Given task:
Word for word, quote all of the material, omitting the pictures.

Collected data:
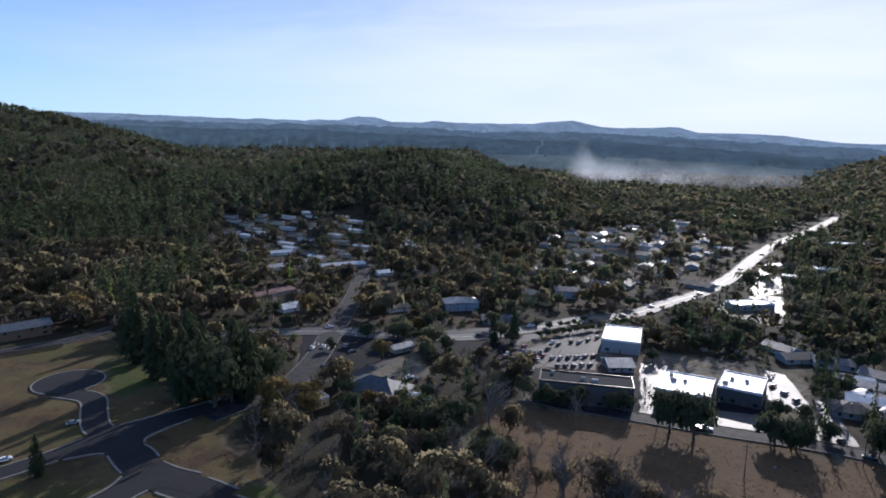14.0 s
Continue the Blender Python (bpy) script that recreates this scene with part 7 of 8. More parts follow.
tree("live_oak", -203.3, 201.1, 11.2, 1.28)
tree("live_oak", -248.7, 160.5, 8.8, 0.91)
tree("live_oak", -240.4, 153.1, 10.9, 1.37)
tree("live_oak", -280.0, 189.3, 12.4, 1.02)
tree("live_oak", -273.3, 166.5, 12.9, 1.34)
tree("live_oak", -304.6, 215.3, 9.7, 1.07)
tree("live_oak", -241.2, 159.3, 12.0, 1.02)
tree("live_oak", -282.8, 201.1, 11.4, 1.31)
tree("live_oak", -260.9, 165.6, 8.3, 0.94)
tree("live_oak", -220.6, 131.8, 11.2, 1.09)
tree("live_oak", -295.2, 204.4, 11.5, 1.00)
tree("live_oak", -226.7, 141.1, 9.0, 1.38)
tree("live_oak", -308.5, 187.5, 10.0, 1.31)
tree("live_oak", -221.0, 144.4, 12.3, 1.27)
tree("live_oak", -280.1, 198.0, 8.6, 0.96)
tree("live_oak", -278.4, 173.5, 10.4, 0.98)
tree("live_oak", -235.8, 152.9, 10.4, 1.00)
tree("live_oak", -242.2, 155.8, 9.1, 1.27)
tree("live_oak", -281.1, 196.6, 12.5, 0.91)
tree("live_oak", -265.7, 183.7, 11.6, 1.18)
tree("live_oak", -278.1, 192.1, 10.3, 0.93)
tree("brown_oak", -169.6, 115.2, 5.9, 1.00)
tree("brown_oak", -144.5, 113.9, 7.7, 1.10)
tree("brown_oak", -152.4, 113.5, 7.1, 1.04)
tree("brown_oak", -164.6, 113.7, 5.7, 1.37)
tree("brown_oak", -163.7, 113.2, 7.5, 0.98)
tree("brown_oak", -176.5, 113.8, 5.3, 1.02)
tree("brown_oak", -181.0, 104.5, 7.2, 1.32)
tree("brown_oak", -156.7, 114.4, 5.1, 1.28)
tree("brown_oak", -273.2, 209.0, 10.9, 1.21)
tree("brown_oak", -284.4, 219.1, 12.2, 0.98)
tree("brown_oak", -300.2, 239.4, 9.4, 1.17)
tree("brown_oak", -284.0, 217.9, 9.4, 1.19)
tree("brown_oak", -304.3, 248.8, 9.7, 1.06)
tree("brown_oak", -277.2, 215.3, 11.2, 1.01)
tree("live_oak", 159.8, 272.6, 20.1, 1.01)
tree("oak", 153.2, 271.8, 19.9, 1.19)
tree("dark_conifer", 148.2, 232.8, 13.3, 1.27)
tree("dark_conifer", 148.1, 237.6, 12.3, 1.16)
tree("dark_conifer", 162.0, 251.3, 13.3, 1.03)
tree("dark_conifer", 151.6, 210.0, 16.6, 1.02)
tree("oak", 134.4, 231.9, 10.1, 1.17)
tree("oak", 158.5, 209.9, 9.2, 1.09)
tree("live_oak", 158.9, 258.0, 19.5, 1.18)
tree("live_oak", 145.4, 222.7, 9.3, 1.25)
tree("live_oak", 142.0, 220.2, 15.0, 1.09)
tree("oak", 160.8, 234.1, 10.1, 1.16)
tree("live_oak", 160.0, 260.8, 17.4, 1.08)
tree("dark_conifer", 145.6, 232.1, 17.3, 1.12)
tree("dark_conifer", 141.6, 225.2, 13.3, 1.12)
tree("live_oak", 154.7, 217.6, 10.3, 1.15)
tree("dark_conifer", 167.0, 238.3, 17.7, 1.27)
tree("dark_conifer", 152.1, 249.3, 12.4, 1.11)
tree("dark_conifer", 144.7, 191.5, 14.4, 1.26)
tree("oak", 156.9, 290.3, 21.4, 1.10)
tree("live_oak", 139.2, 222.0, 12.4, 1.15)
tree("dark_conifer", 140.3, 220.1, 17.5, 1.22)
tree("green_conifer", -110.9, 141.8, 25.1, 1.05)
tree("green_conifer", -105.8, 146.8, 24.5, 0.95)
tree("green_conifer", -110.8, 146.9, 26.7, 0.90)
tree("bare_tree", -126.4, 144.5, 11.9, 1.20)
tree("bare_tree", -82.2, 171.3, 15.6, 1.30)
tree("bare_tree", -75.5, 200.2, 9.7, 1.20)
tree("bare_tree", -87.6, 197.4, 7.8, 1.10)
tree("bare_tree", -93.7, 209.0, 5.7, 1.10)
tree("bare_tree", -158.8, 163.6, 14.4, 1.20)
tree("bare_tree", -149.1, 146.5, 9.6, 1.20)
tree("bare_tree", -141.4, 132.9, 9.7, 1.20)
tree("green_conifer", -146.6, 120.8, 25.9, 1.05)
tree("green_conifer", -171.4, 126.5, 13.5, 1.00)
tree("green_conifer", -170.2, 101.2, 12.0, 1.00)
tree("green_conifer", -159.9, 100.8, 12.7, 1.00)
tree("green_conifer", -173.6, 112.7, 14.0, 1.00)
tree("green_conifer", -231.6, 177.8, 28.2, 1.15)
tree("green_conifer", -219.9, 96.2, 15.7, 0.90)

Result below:
14.0 s
Continue the Blender Python (bpy) script that recreates this scene with part 7 of 8. More parts follow.
tree("live_oak", -203.3, 201.1, 11.2, 1.28)
tree("live_oak", -248.7, 160.5, 8.8, 0.91)
tree("live_oak", -240.4, 153.1, 10.9, 1.37)
tree("live_oak", -280.0, 189.3, 12.4, 1.02)
tree("live_oak", -273.3, 166.5, 12.9, 1.34)
tree("live_oak", -304.6, 215.3, 9.7, 1.07)
tree("live_oak", -241.2, 159.3, 12.0, 1.02)
tree("live_oak", -282.8, 201.1, 11.4, 1.31)
tree("live_oak", -260.9, 165.6, 8.3, 0.94)
tree("live_oak", -220.6, 131.8, 11.2, 1.09)
tree("live_oak", -295.2, 204.4, 11.5, 1.00)
tree("live_oak", -226.7, 141.1, 9.0, 1.38)
tree("live_oak", -308.5, 187.5, 10.0, 1.31)
tree("live_oak", -221.0, 144.4, 12.3, 1.27)
tree("live_oak", -280.1, 198.0, 8.6, 0.96)
tree("live_oak", -278.4, 173.5, 10.4, 0.98)
tree("live_oak", -235.8, 152.9, 10.4, 1.00)
tree("live_oak", -242.2, 155.8, 9.1, 1.27)
tree("live_oak", -281.1, 196.6, 12.5, 0.91)
tree("live_oak", -265.7, 183.7, 11.6, 1.18)
tree("live_oak", -278.1, 192.1, 10.3, 0.93)
tree("brown_oak", -169.6, 115.2, 5.9, 1.00)
tree("brown_oak", -144.5, 113.9, 7.7, 1.10)
tree("brown_oak", -152.4, 113.5, 7.1, 1.04)
tree("brown_oak", -164.6, 113.7, 5.7, 1.37)
tree("brown_oak", -163.7, 113.2, 7.5, 0.98)
tree("brown_oak", -176.5, 113.8, 5.3, 1.02)
tree("brown_oak", -181.0, 104.5, 7.2, 1.32)
tree("brown_oak", -156.7, 114.4, 5.1, 1.28)
tree("brown_oak", -273.2, 209.0, 10.9, 1.21)
tree("brown_oak", -284.4, 219.1, 12.2, 0.98)
tree("brown_oak", -300.2, 239.4, 9.4, 1.17)
tree("brown_oak", -284.0, 217.9, 9.4, 1.19)
tree("brown_oak", -304.3, 248.8, 9.7, 1.06)
tree("brown_oak", -277.2, 215.3, 11.2, 1.01)
tree("live_oak", 159.8, 272.6, 20.1, 1.01)
tree("oak", 153.2, 271.8, 19.9, 1.19)
tree("dark_conifer", 148.2, 232.8, 13.3, 1.27)
tree("dark_conifer", 148.1, 237.6, 12.3, 1.16)
tree("dark_conifer", 162.0, 251.3, 13.3, 1.03)
tree("dark_conifer", 151.6, 210.0, 16.6, 1.02)
tree("oak", 134.4, 231.9, 10.1, 1.17)
tree("oak", 158.5, 209.9, 9.2, 1.09)
tree("live_oak", 158.9, 258.0, 19.5, 1.18)
tree("live_oak", 145.4, 222.7, 9.3, 1.25)
tree("live_oak", 142.0, 220.2, 15.0, 1.09)
tree("oak", 160.8, 234.1, 10.1, 1.16)
tree("live_oak", 160.0, 260.8, 17.4, 1.08)
tree("dark_conifer", 145.6, 232.1, 17.3, 1.12)
tree("dark_conifer", 141.6, 225.2, 13.3, 1.12)
tree("live_oak", 154.7, 217.6, 10.3, 1.15)
tree("dark_conifer", 167.0, 238.3, 17.7, 1.27)
tree("dark_conifer", 152.1, 249.3, 12.4, 1.11)
tree("dark_conifer", 144.7, 191.5, 14.4, 1.26)
tree("oak", 156.9, 290.3, 21.4, 1.10)
tree("live_oak", 139.2, 222.0, 12.4, 1.15)
tree("dark_conifer", 140.3, 220.1, 17.5, 1.22)
tree("green_conifer", -110.9, 141.8, 25.1, 1.05)
tree("green_conifer", -105.8, 146.8, 24.5, 0.95)
tree("green_conifer", -110.8, 146.9, 26.7, 0.90)
tree("bare_tree", -126.4, 144.5, 11.9, 1.20)
tree("bare_tree", -82.2, 171.3, 15.6, 1.30)
tree("bare_tree", -75.5, 200.2, 9.7, 1.20)
tree("bare_tree", -87.6, 197.4, 7.8, 1.10)
tree("bare_tree", -93.7, 209.0, 5.7, 1.10)
tree("bare_tree", -158.8, 163.6, 14.4, 1.20)
tree("bare_tree", -149.1, 146.5, 9.6, 1.20)
tree("bare_tree", -141.4, 132.9, 9.7, 1.20)
tree("green_conifer", -146.6, 120.8, 25.9, 1.05)
tree("green_conifer", -171.4, 126.5, 13.5, 1.00)
tree("green_conifer", -170.2, 101.2, 12.0, 1.00)
tree("green_conifer", -159.9, 100.8, 12.7, 1.00)
tree("green_conifer", -173.6, 112.7, 14.0, 1.00)
tree("green_conifer", -231.6, 177.8, 28.2, 1.15)
tree("green_conifer", -219.9, 96.2, 15.7, 0.90)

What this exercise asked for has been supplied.